> WHAT YOU SHOULD DO: Below are the records; copy each line in them that holds the word "script".

=====

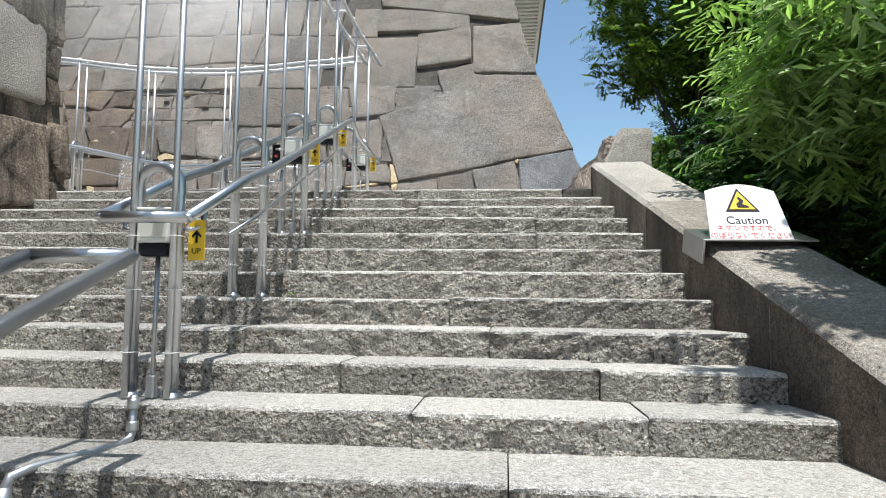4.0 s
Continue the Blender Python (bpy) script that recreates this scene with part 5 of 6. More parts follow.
def misting(stations, before=0.9, after=0.75):
    f = thing("misting_frame", "pale misting pipe ladder on thin poles along the handrail", "misting pipe", "misting frames")
    tops, R = [], 0.105
    for x, y, z, ang in stations:
        side_v = Vector((math.cos(rad(ang)), math.sin(rad(ang)), 0))
        fwd = Vector((-side_v.y, side_v.x, 0))
        o = Vector((x, y, z))
        for sg in (-1, 1):
            p = o + side_v * (R * sg) - fwd * 0.048
            tube("pole", [p + Vector((0, 0, 0.01)), p + Vector((0, 0, 2.52))], 0.0165, GALV, f, 9)
            for zz in (0.22, 0.52, 0.78):
                q = o + side_v * (R * sg) - fwd * 0.02 + Vector((0, 0, zz))
                tube("cable_tie", [q + (side_v * math.cos(t * math.pi / 4) * 0.037 + fwd * math.sin(t * math.pi / 4) * 0.05) for t in range(9)], 0.0028, WHITE_PIPE, f, 5)
        tops.append(o + Vector((0, 0, 2.5)) - fwd * 0.048)
    # pipes of the misting frame
    for sg in (-1, 1):
        line = []
        for k, (t, (x, y, z, ang)) in enumerate(zip(tops, stations)):
            side_v = Vector((math.cos(rad(ang)), math.sin(rad(ang)), 0))
            line.append(t + side_v * 0.105 * sg)
        first, last = line[0] - (line[1] - line[0]).normalized() * before, line[-1] + (line[-1] - line[-2]).normalized() * after
        full = [first] + line + [last]
        fine = []
        for a, b in zip(full, full[1:]):
            m = max(1, int((b - a).length / 0.35))
            fine += [a.lerp(b, i / m) + Vector((0, 0, -0.012 * math.sin(math.pi * i / m))) for i in range(m)]
        fine.append(last)
        tube("mist_pipe", fine, 0.021, WHITE_PIPE, f, 9)
        hose = [p + Vector((0, 0, -0.034 - 0.012 * abs(wob(p.x * 2, p.y * 2)))) for p in fine]
        tube("hose", hose, 0.012, GALV, f, 7)
        for i in range(1, len(fine) - 1, 2):
            p = fine[i]
            lathe("clip", [(0.028, -0.02), (0.03, 0.0), (0.026, 0.03), (0.01, 0.04)], WHITE_PIPE, f, p, 7)
        if sg == -1:
            other = fine
        else:
            for i in range(0, len(fine), 4):
                tube("rung", [fine[i], other[min(i, len(other) - 1)]], 0.016, WHITE_PIPE, f, 7)
    return f


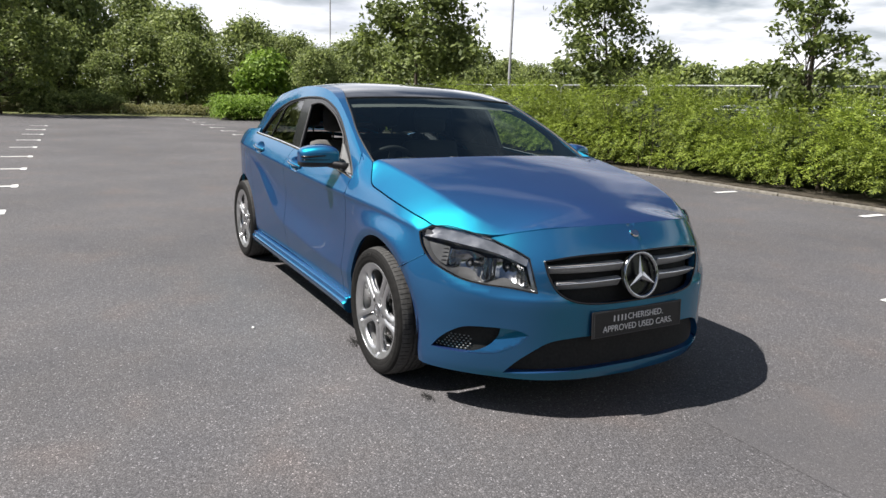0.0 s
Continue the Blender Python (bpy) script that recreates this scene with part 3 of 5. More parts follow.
# ---- oil stains and a pale pebble by the front wheel ----
def stain(x, y, size, seed):
    r = random.Random(seed)
    bm = bmesh.new()
    for k in range(220):
        cx, cy, q = r.gauss(0, size * .34), r.gauss(0, size * .17), r.uniform(.010, .048) * size
        vs = [bm.verts.new((cx + q * (1 + .5 * r.random()) * math.cos(a), cy + q * .6 * (1 + .5 * r.random()) * math.sin(a), .0035 + .00003 * k)) for a in np.linspace(0, math.tau, 9, endpoint=False)]
        bm.faces.new(vs)
    o = part("oil_stain", bm, STAIN)
    o.location = (x, y, 0)
    return tagged(o, "small dark oil stain on the asphalt", "stain", "oil stains", "structure")


stain(-.405, -.81, .12, 3)
stain(.392, -.785, .07, 5)
bm = bmesh.new()
bmesh.ops.create_icosphere(bm, subdivisions=2, radius=1, matrix=Matrix.Diagonal((.014, .009, .006, 1)))
peb = part("pebble", bm, WHITE, smooth=True)
peb.location = (-.855, -1.265, .005)
tagged(peb, "small pale pebble on the asphalt", "pebble")


# ---- foliage ----
def leaf_mesh(name, centers, normals, size, rng, aspect=.55, along=None):
    """Many small folded leaves as one mesh; along: the way each one points."""
    n = len(centers)
    C, N = np.asarray(centers, float), np.asarray(normals, float)
    N /= np.maximum(np.linalg.norm(N, axis=1), 1e-6)[:, None]
    R = rng.normal(size=(n, 3)) if along is None else np.cross(np.asarray(along, float), N)
    T = np.cross(N, R)
    T /= np.maximum(np.linalg.norm(T, axis=1), 1e-6)[:, None]
    B = np.cross(N, T)
    s = size * rng.uniform(.6, 1.35, (n, 1))
    v = np.stack([C - T * s, C + B * s * aspect + N * s * .18, C + T * s, C - B * s * aspect + N * s * .18], 1).reshape(-1, 3)
    me = bpy.data.meshes.new(name)
    me.vertices.add(4 * n)
    me.vertices.foreach_set("co", v.ravel())
    k = np.arange(n) * 4
    tri = np.stack([k, k + 1, k + 2, k, k + 2, k + 3], 1).ravel()
    me.loops.add(6 * n)
    me.loops.foreach_set("vertex_index", tri)
    me.polygons.add(2 * n)
    me.polygons.foreach_set("loop_start", np.arange(2 * n) * 3)
    me.update(calc_edges=True)
    me.validate()
    return me


def limb(bm, a, b, r0, r1, rng, bend=.08, n=6, sides=7):
    a, b = Vector(a), Vector(b)
    d = (b - a).length
    w = Vector(rng.normal(size=3)) * bend * d
    tube(bm, [a.lerp(b, i / n) + w * math.sin(math.pi * i / n) for i in range(n + 1)], [r0 + (r1 - r0) * i / n for i in range(n + 1)], sides)


def tree(name, x, y, height, spread, clear, seed, mat, leaf=.07, clumps=34, per=150, label="", group="", lean=(0, 0), thin=.30):
    """A trunk with limbs and a crown of many small leaves in uneven clumps."""
    rng = np.random.default_rng(seed)
    root = thing(name, pose(x, y, 0), label, "tree", group)
    bm = bmesh.new()
    top_p = Vector((lean[0], lean[1], height * .86))
    limb(bm, (0, 0, -.1), top_p, height * .016 + .02, .012, rng, .03, 9)
    tips = []
    for k in range(clumps):
        t = rng.uniform(0, 1)
        z = clear + (height - clear) * (t ** .85)
        w = spread * (1 - .75 * max(0, (t - .35) / .65) ** 1.6) * (.55 + .45 * min(1, t / .2))
        a, r = rng.uniform(0, math.tau), w * math.sqrt(rng.uniform(.08, 1))
        tip = Vector((lean[0] * t + r * math.cos(a), lean[1] * t + r * math.sin(a), z))
        tips.append(tip)
        f = max(.12, min(.9, (z - .25 * r - .3) / height))
        limb(bm, top_p * f, tip, .008 + .012 * height / 4 * (1 - t), .004, rng, .12, *((5, 7) if clumps < 60 else (3, 3)))
    part("trunk", bm, BARK, root, smooth=True)
    cs, ns = [], []
    for tip in tips:
        m = int(per * rng.uniform(.5, 1.4))
        q = rng.normal(size=(m, 3))
        q *= np.minimum(1, 2.4 / np.linalg.norm(q, axis=1))[:, None]
        q *= np.array([1, 1, .75]) * spread * thin * rng.uniform(.55, 1.15)
        cs.append(q + np.array(tip))
        ns.append(q * .8 + np.array([0, 0, spread * .3]) + rng.normal(size=(m, 3)) * spread * .3)
    me = leaf_mesh("crown", np.concatenate(cs), np.concatenate(ns), leaf, rng)
    me.materials.append(mat)
    o = new("crown", me)
    o.parent = root
    return root


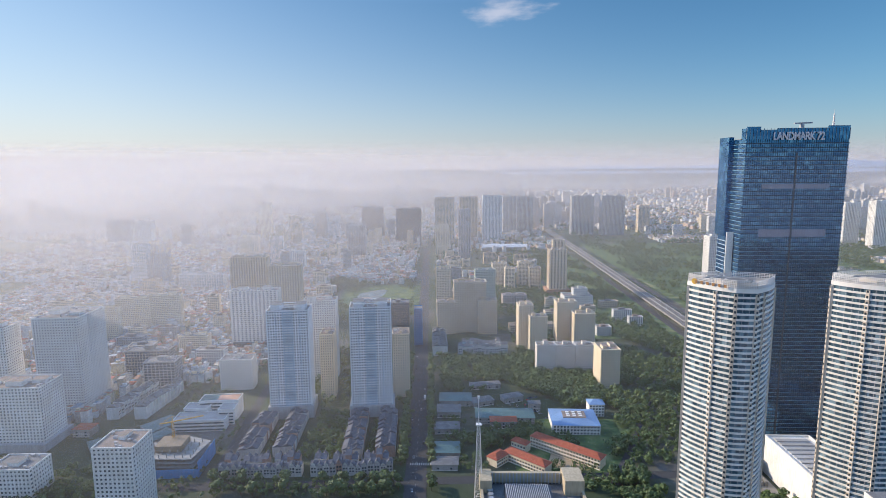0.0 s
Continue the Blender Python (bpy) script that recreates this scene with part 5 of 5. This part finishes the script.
# low ridge on the skyline, its base colour paled to imitate haze
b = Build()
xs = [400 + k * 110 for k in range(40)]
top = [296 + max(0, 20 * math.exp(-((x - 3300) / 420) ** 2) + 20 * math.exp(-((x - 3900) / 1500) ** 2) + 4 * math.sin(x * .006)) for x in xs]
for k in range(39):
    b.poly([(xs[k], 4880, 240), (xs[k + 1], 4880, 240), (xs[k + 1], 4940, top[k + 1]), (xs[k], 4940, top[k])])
hill_m, hn, hl, hb = nodes_of("haze_painted_hills")
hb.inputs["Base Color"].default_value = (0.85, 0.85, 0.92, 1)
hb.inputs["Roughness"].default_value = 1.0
tagged(new("backdrop_hills", b.mesh("backdrop_hills", hill_m)), "low hills on the horizon, coloured pale bluish as haze", "hills", kind="structure")

# ---- haze: see-through sheets stand in for mist, thicker sunward to imitate scattered light ----
def mist(name, stand, start, end):
    """A veil that stands for the mist between two distances; rays that meet the ground between them pass less of it."""
    m = bpy.data.materials.new(name)
    m.use_nodes = True
    n, l = m.node_tree.nodes, m.node_tree.links
    n.clear()

    def calc(op, a, b=None, c=None, clamp=False):
        k = n.new("ShaderNodeMath"); k.operation = op; k.use_clamp = clamp
        for i, v in enumerate((a, b, c)):
            if v is None:
                continue
            if isinstance(v, (int, float)):
                k.inputs[i].default_value = v
            else:
                l.new(v, k.inputs[i])
        return k.outputs[0]

    geo = n.new("ShaderNodeNewGeometry")
    s = n.new("ShaderNodeSeparateXYZ")
    l.new(geo.outputs["Position"], s.inputs[0])
    x, y, z = s.outputs
    u = calc("DIVIDE", calc("SUBTRACT", x, EYE_X), y)
    left = calc("POWER", calc("MULTIPLY_ADD", u, -1.14, 0.12, clamp=True), 1.6)
    dens = calc("MULTIPLY_ADD", left, MIST_LEFT, MIST_BASE)
    dens = calc("MULTIPLY_ADD", calc("MULTIPLY", u, 2.0, clamp=True), MIST_RIGHT, dens)
    nz = n.new("ShaderNodeTexNoise"); nz.inputs["Scale"].default_value, nz.inputs["Detail"].default_value = 0.002, 3
    l.new(geo.outputs["Position"], nz.inputs[0])
    dens = calc("MULTIPLY", dens, calc("MULTIPLY_ADD", nz.outputs[0], 0.2, 0.9))
    over = calc("MAXIMUM", calc("SUBTRACT", 1.0, calc("DIVIDE", z, EYE_Z)), 0.001)
    reach = calc("DIVIDE", calc("SUBTRACT", calc("DIVIDE", stand, over), start), float(end - start), clamp=True)
    fall = n.new("ShaderNodeMapRange"); fall.interpolation_type = "SMOOTHSTEP"
    for k, v in (("From Min", EYE_Z - stand * 0.02), ("From Max", EYE_Z + stand * 0.05), ("To Min", 1.0), ("To Max", 0.0)):
        fall.inputs[k].default_value = v
    l.new(z, fall.inputs[0])
    tau = calc("MULTIPLY", calc("MULTIPLY", dens, calc("MULTIPLY", y, (end - start) / stand)), calc("MULTIPLY", reach, fall.outputs[0]))
    alpha = calc("SUBTRACT", 1.0, calc("EXPONENT", calc("MULTIPLY", tau, -1.0)))
    tr = n.new("ShaderNodeBsdfTransparent")
    d1, d2 = n.new("ShaderNodeBsdfDiffuse"), n.new("ShaderNodeBsdfTranslucent")
    for d in (d1, d2):
        d.inputs[0].default_value = (0.79, 0.765, 0.79, 1)
    both = n.new("ShaderNodeMixShader"); both.inputs[0].default_value = 0.8
    l.new(d1.outputs[0], both.inputs[1]); l.new(d2.outputs[0], both.inputs[2])
    mix = n.new("ShaderNodeMixShader")
    l.new(alpha, mix.inputs[0]); l.new(tr.outputs[0], mix.inputs[1]); l.new(both.outputs[0], mix.inputs[2])
    o = n.new("ShaderNodeOutputMaterial"); l.new(mix.outputs[0], o.inputs[0])
    return m


MIST_BASE, MIST_LEFT, MIST_RIGHT = 0.00018, 0.00042, -0.00004
VEILS = (450, 760, 1200, 1750, 2400, 3200, 4200)      # where they stand
REACH = (450, 760, 1200, 1750, 2400, 3300, 5340, 10000)      # the distances they stand for
for k, y0 in enumerate(VEILS):
    b = Build()
    us = [-1.25 + 2.4 * i / 60 for i in range(61)]
    line = [(EYE_X + u * y0, y0 * (1 + 0.08 * u - 0.08 * u * u)) for u in us]
    top = EYE_Z + y0 * 0.065
    b.v = [(*p, z) for p in line for z in (0, top)]
    b.f = [(2 * i, 2 * i + 2, 2 * i + 3, 2 * i + 1) for i in range(len(line) - 1)]
    veil = b.mesh("mist_veil", mist("mist", y0, REACH[k], REACH[k + 1]))
    veil.polygons.foreach_set("use_smooth", [True] * len(veil.polygons))
    tagged(new("mist_veil", veil), "pale see-through sheet standing in for mist over the city", "mist", group="mist veils", kind="stuff")
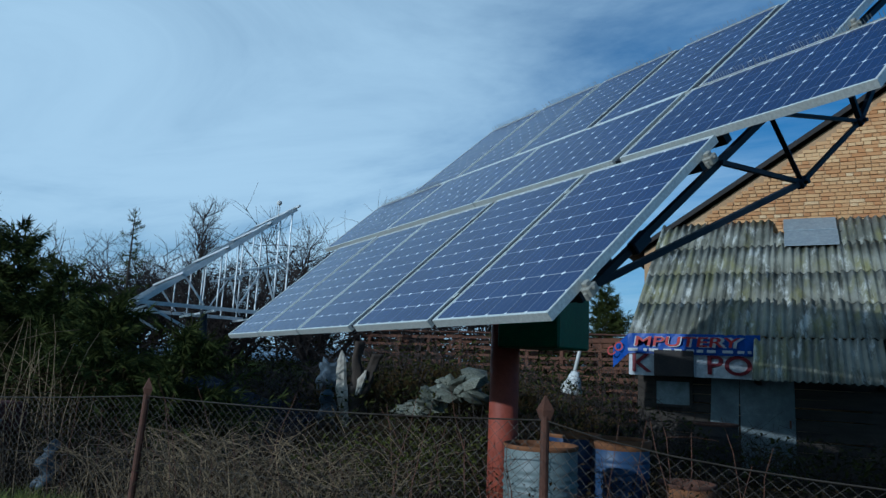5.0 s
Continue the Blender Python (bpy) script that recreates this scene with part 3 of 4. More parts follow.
def grow(s, p, d, length, r, level, rnd, spread, droop, up, most):
    """One limb with its side limbs, down to the twigs."""
    n = 4 if level < most else 3
    pts = [Vector(p)]
    dd = Vector(d).normalized()
    for k in range(n):
        dd = (dd + Vector((rnd.uniform(-1, 1), rnd.uniform(-1, 1), rnd.uniform(-1, 1))) * 0.22 + Vector((0, 0, up - droop * level))).normalized()
        pts.append(pts[-1] + dd * (length / n))
    s.path(pts, r, r * (0.45 if level < most else 0.5), 5 if level == 0 else 4 if level == 1 else 3)
    if level >= most:
        return
    kids = rnd.randint(4, 6) if level == 0 else rnd.randint(4, 7)
    for k in range(kids):
        w = rnd.uniform(0.25, 1.0)
        i = min(n - 1, int(w * n))
        q = pts[i].lerp(pts[i + 1], w * n - i)
        ax = Vector((rnd.uniform(-1, 1), rnd.uniform(-1, 1), rnd.uniform(-0.5, 0.8))).normalized()
        nd = (dd * (1 - spread) + ax * spread).normalized()
        grow(s, q, nd, length * rnd.uniform(0.48, 0.78), max(r * 0.5, 0.0035), level + 1, rnd, spread, droop, up, most)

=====

> THE REPLY:
Continue the Blender Python (bpy) script that recreates this scene with part 5 of 6. More parts follow.
Continue the Blender Python (bpy) script that recreates this scene with part 3 of 5. More parts follow.
Continue the Blender Python (bpy) script that recreates this scene with part 5 of 5. This part finishes the script.
Continue the Blender Python (bpy) script that recreates this scene with part 3 of 4. More parts follow.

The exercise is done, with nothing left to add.